Things I like: Independence from my phone, even if in a limited use sense. Augmented convenience even when linked to my phone. Can take calls from the watch placed to the watch, or can pick up calls placed to my phone. No more missed notification when my phone has been tossed out of reach or buried in paperwork. The gadget factor. Huge variety of watch faces to choose from for how you want the watch to "look" (no, a "digital" Maurice LaCroix Masterpiece isn't anything near to the real one, but it's still nice to stare at it). Battery life seems decent (although I'd like to buy a second charging cradle to keep at work, since I'm not sure, under heavy use, how it will fare -- under light use the battery easily lasts from morning to night on a single charge). Amazingly clear calls. Sufficient water resistance for life's happenings. Size, I found to be perfect, but I do like a larger watch.

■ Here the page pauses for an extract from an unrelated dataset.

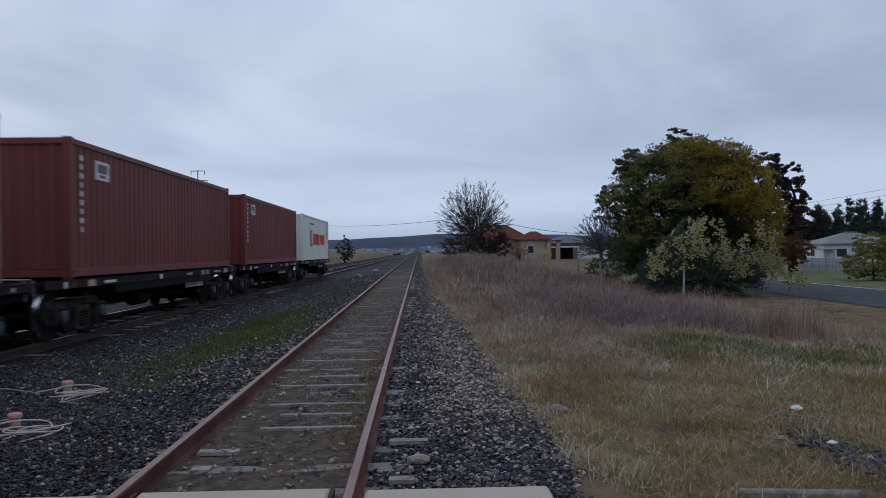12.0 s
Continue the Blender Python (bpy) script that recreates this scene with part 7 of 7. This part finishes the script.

Things I don't like (but are fixable or easily overcome): Band was very cheap feeling. Already replaced it and am on the search for a better one. Not great in the "looks" department (but not ugly, and, let's face it, with most of the focus on what's happening on the screen, most of these are pretty boring in build). Initial set up was a chore, but that's a one time thing. Missing independent navigation, better fitness sensor, light sensor, functional bezel or crown, but that's understandable at the price point (which I didn't even have to pay!), and this is, as advertised, a good "intro" to the smartwatch world.
Is it a world where I'll stay? Yes, I can say I'm impressed with this tech, and excited to see where the industry is going, for sure. I'll definitely be inclined now to be more aware of developments and will likely "upgrade" just as I've moved up in regular watches.
So, my usual wall of text, sorry everyone, but in summation, thanks to 88keys for the discussion and I've emerged as both an owner, and an appreciative one, of my own smartwatch.